* **Short task**:
Reproduce every line of the listing as written, apart from the pictures.

* **Data extract**:
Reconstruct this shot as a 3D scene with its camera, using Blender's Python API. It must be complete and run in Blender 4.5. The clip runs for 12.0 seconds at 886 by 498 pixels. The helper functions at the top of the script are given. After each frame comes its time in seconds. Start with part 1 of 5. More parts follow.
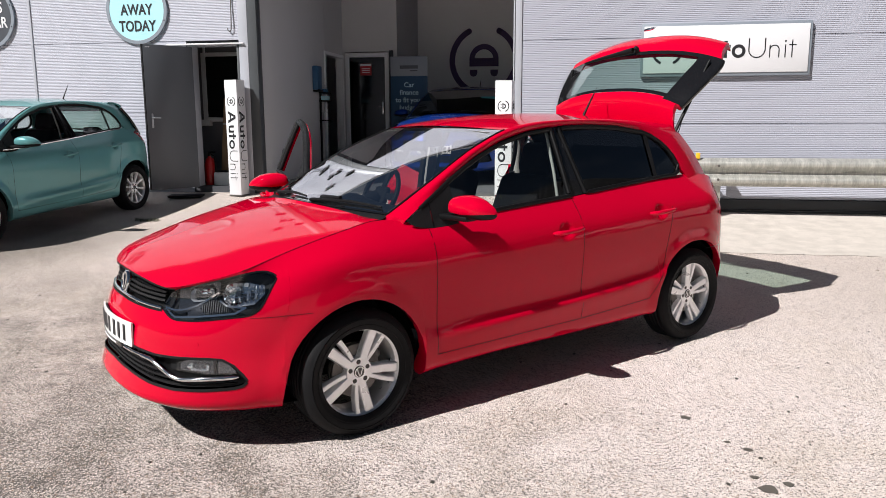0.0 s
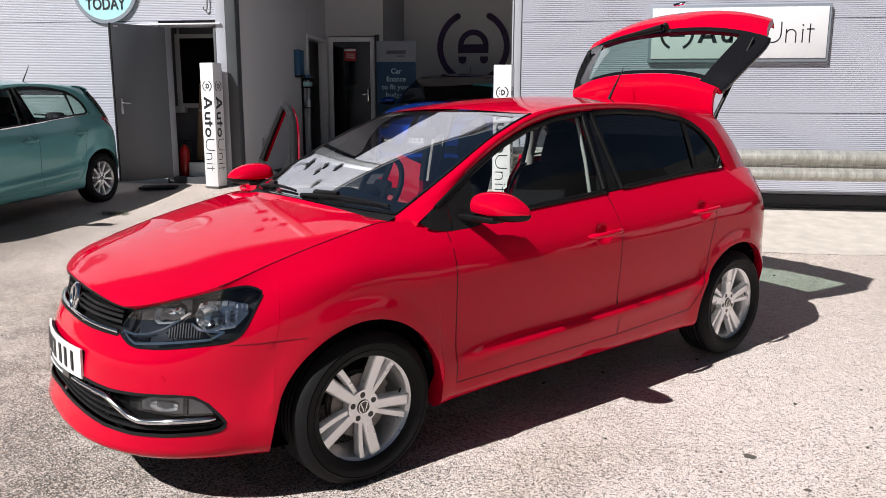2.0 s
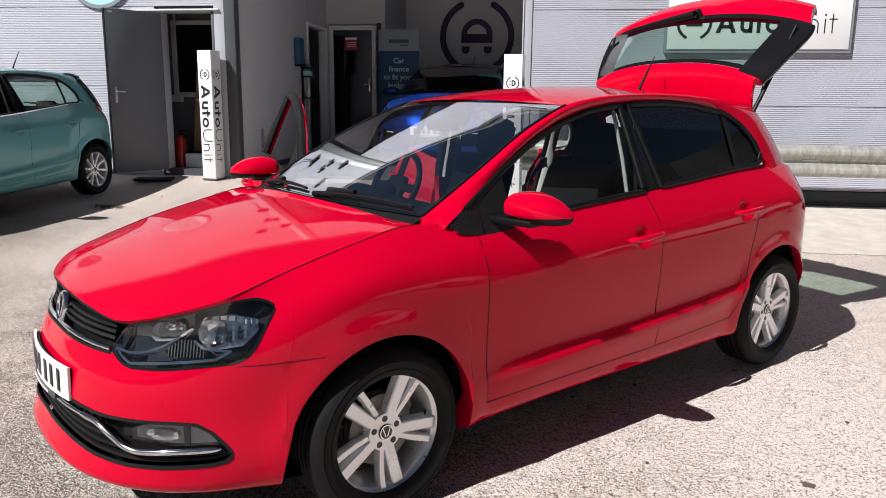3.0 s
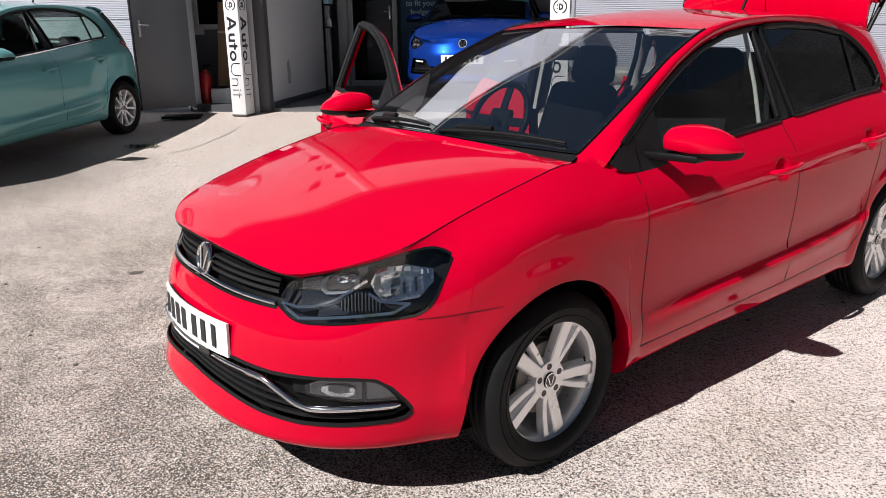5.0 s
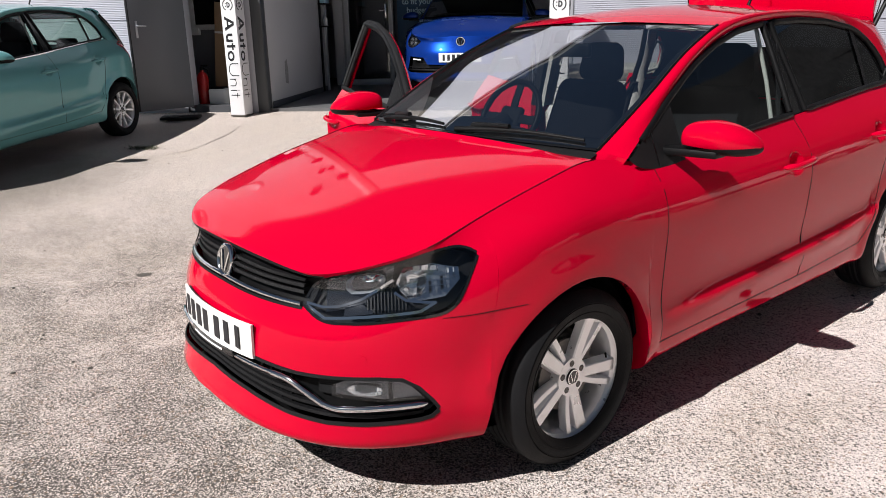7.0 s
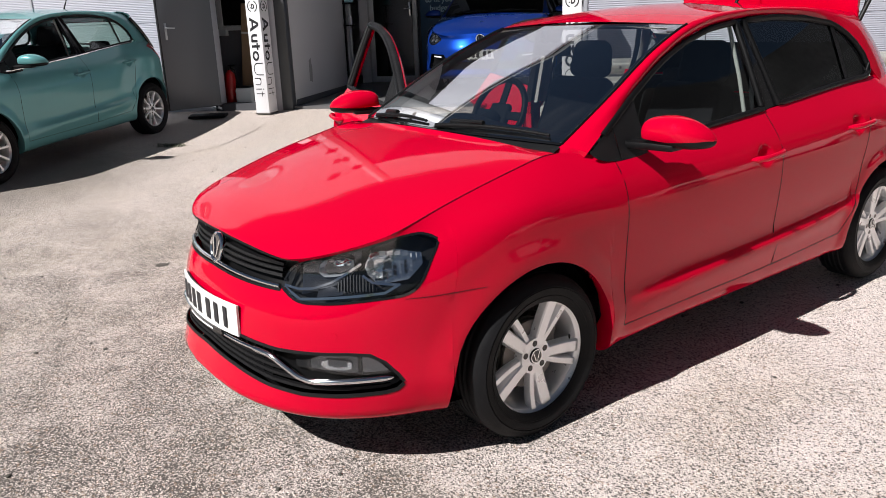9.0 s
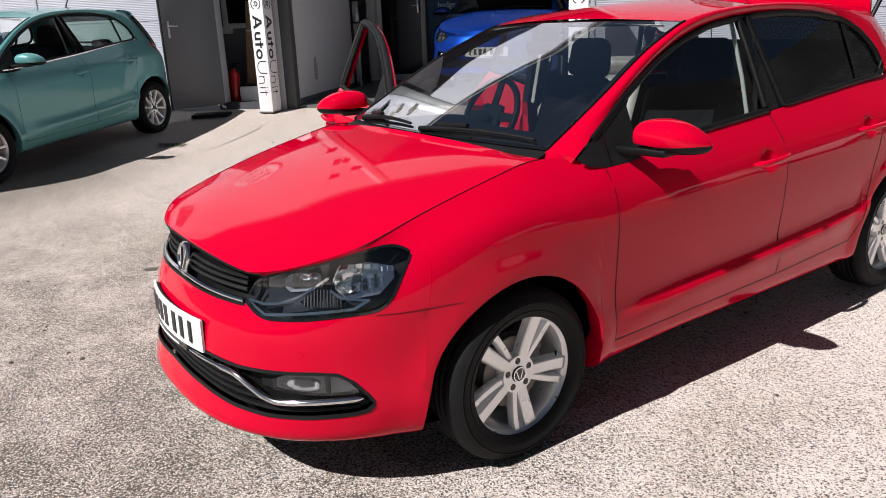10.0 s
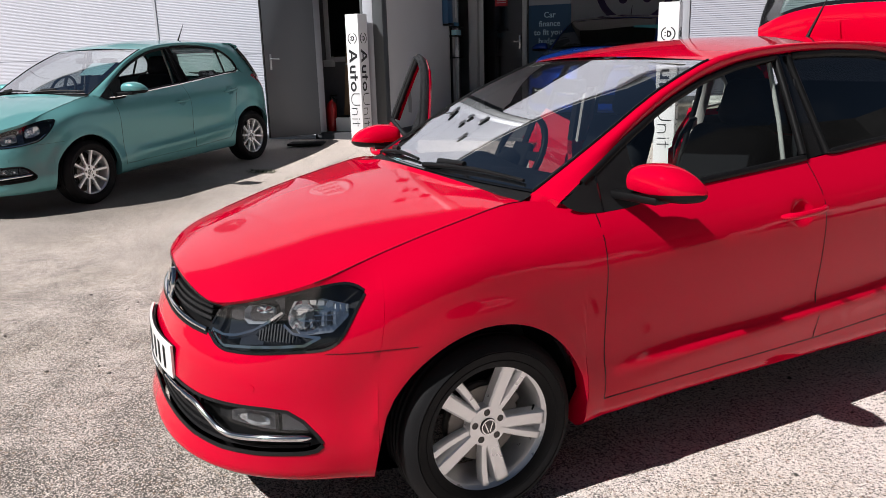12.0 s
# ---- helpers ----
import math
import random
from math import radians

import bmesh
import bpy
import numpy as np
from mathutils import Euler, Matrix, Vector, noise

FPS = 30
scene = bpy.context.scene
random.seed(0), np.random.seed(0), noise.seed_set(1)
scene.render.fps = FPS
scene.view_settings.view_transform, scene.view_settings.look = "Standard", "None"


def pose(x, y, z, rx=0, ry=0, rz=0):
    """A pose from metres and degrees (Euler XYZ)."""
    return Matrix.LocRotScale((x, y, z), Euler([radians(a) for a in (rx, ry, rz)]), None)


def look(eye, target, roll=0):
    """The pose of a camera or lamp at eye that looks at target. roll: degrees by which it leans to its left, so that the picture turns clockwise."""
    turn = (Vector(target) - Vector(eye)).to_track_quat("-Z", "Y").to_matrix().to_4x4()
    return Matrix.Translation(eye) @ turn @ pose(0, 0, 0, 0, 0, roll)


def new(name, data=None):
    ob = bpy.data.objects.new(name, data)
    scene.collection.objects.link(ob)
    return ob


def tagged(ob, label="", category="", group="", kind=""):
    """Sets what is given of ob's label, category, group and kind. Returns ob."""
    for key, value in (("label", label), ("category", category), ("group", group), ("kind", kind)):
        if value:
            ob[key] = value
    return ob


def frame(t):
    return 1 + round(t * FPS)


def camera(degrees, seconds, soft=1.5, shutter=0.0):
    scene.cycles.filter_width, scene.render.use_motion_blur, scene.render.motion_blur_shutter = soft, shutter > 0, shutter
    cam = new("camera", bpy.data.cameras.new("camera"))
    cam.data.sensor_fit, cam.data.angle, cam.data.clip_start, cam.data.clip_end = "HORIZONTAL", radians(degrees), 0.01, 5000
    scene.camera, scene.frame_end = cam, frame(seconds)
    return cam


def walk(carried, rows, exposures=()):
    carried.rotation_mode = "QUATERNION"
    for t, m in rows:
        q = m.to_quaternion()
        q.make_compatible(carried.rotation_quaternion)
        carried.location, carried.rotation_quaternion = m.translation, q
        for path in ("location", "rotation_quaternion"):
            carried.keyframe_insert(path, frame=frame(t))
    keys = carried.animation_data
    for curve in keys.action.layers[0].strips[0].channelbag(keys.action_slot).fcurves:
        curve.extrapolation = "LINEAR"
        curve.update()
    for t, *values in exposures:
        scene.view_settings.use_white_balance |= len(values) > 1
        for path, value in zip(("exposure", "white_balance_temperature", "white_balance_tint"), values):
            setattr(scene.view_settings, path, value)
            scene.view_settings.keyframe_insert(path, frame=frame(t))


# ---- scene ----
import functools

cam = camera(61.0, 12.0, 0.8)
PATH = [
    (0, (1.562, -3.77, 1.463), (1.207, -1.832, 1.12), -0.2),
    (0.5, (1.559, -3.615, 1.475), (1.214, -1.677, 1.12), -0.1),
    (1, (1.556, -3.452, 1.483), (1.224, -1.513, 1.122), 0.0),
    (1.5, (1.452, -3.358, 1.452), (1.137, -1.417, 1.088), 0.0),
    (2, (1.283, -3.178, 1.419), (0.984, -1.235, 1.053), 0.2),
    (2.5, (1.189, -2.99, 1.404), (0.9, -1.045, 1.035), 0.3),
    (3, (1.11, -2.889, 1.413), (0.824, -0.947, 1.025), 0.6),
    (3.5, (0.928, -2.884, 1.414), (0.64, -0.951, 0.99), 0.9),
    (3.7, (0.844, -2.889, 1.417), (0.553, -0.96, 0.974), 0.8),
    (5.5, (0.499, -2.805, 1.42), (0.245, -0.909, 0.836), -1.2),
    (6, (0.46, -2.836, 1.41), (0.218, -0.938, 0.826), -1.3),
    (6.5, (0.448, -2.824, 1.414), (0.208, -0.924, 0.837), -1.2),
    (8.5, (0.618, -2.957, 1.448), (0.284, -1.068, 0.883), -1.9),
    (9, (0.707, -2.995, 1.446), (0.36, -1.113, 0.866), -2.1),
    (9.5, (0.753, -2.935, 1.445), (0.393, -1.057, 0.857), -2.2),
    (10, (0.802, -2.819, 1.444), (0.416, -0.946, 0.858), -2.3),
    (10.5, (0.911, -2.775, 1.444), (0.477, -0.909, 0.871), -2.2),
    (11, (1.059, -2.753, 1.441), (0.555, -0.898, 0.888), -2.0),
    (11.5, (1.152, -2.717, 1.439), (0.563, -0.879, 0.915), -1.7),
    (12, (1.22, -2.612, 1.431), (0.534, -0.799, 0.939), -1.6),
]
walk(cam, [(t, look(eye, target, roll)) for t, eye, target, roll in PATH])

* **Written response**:
Reconstruct this shot as a 3D scene with its camera, using Blender's Python API. It must be complete and run in Blender 4.5. The clip runs for 12.0 seconds at 886 by 498 pixels. The helper functions at the top of the script are given. After each frame comes its time in seconds. Start with part 1 of 5. More parts follow.
0.0 s
2.0 s
3.0 s
5.0 s
7.0 s
9.0 s
10.0 s
12.0 s
# ---- helpers ----
import math
import random
from math import radians

import bmesh
import bpy
import numpy as np
from mathutils import Euler, Matrix, Vector, noise

FPS = 30
scene = bpy.context.scene
random.seed(0), np.random.seed(0), noise.seed_set(1)
scene.render.fps = FPS
scene.view_settings.view_transform, scene.view_settings.look = "Standard", "None"


def pose(x, y, z, rx=0, ry=0, rz=0):
    """A pose from metres and degrees (Euler XYZ)."""
    return Matrix.LocRotScale((x, y, z), Euler([radians(a) for a in (rx, ry, rz)]), None)


def look(eye, target, roll=0):
    """The pose of a camera or lamp at eye that looks at target. roll: degrees by which it leans to its left, so that the picture turns clockwise."""
    turn = (Vector(target) - Vector(eye)).to_track_quat("-Z", "Y").to_matrix().to_4x4()
    return Matrix.Translation(eye) @ turn @ pose(0, 0, 0, 0, 0, roll)


def new(name, data=None):
    ob = bpy.data.objects.new(name, data)
    scene.collection.objects.link(ob)
    return ob


def tagged(ob, label="", category="", group="", kind=""):
    """Sets what is given of ob's label, category, group and kind. Returns ob."""
    for key, value in (("label", label), ("category", category), ("group", group), ("kind", kind)):
        if value:
            ob[key] = value
    return ob


def frame(t):
    return 1 + round(t * FPS)


def camera(degrees, seconds, soft=1.5, shutter=0.0):
    scene.cycles.filter_width, scene.render.use_motion_blur, scene.render.motion_blur_shutter = soft, shutter > 0, shutter
    cam = new("camera", bpy.data.cameras.new("camera"))
    cam.data.sensor_fit, cam.data.angle, cam.data.clip_start, cam.data.clip_end = "HORIZONTAL", radians(degrees), 0.01, 5000
    scene.camera, scene.frame_end = cam, frame(seconds)
    return cam


def walk(carried, rows, exposures=()):
    carried.rotation_mode = "QUATERNION"
    for t, m in rows:
        q = m.to_quaternion()
        q.make_compatible(carried.rotation_quaternion)
        carried.location, carried.rotation_quaternion = m.translation, q
        for path in ("location", "rotation_quaternion"):
            carried.keyframe_insert(path, frame=frame(t))
    keys = carried.animation_data
    for curve in keys.action.layers[0].strips[0].channelbag(keys.action_slot).fcurves:
        curve.extrapolation = "LINEAR"
        curve.update()
    for t, *values in exposures:
        scene.view_settings.use_white_balance |= len(values) > 1
        for path, value in zip(("exposure", "white_balance_temperature", "white_balance_tint"), values):
            setattr(scene.view_settings, path, value)
            scene.view_settings.keyframe_insert(path, frame=frame(t))


# ---- scene ----
import functools

cam = camera(61.0, 12.0, 0.8)
PATH = [
    (0, (1.562, -3.77, 1.463), (1.207, -1.832, 1.12), -0.2),
    (0.5, (1.559, -3.615, 1.475), (1.214, -1.677, 1.12), -0.1),
    (1, (1.556, -3.452, 1.483), (1.224, -1.513, 1.122), 0.0),
    (1.5, (1.452, -3.358, 1.452), (1.137, -1.417, 1.088), 0.0),
    (2, (1.283, -3.178, 1.419), (0.984, -1.235, 1.053), 0.2),
    (2.5, (1.189, -2.99, 1.404), (0.9, -1.045, 1.035), 0.3),
    (3, (1.11, -2.889, 1.413), (0.824, -0.947, 1.025), 0.6),
    (3.5, (0.928, -2.884, 1.414), (0.64, -0.951, 0.99), 0.9),
    (3.7, (0.844, -2.889, 1.417), (0.553, -0.96, 0.974), 0.8),
    (5.5, (0.499, -2.805, 1.42), (0.245, -0.909, 0.836), -1.2),
    (6, (0.46, -2.836, 1.41), (0.218, -0.938, 0.826), -1.3),
    (6.5, (0.448, -2.824, 1.414), (0.208, -0.924, 0.837), -1.2),
    (8.5, (0.618, -2.957, 1.448), (0.284, -1.068, 0.883), -1.9),
    (9, (0.707, -2.995, 1.446), (0.36, -1.113, 0.866), -2.1),
    (9.5, (0.753, -2.935, 1.445), (0.393, -1.057, 0.857), -2.2),
    (10, (0.802, -2.819, 1.444), (0.416, -0.946, 0.858), -2.3),
    (10.5, (0.911, -2.775, 1.444), (0.477, -0.909, 0.871), -2.2),
    (11, (1.059, -2.753, 1.441), (0.555, -0.898, 0.888), -2.0),
    (11.5, (1.152, -2.717, 1.439), (0.563, -0.879, 0.915), -1.7),
    (12, (1.22, -2.612, 1.431), (0.534, -0.799, 0.939), -1.6),
]
walk(cam, [(t, look(eye, target, roll)) for t, eye, target, roll in PATH])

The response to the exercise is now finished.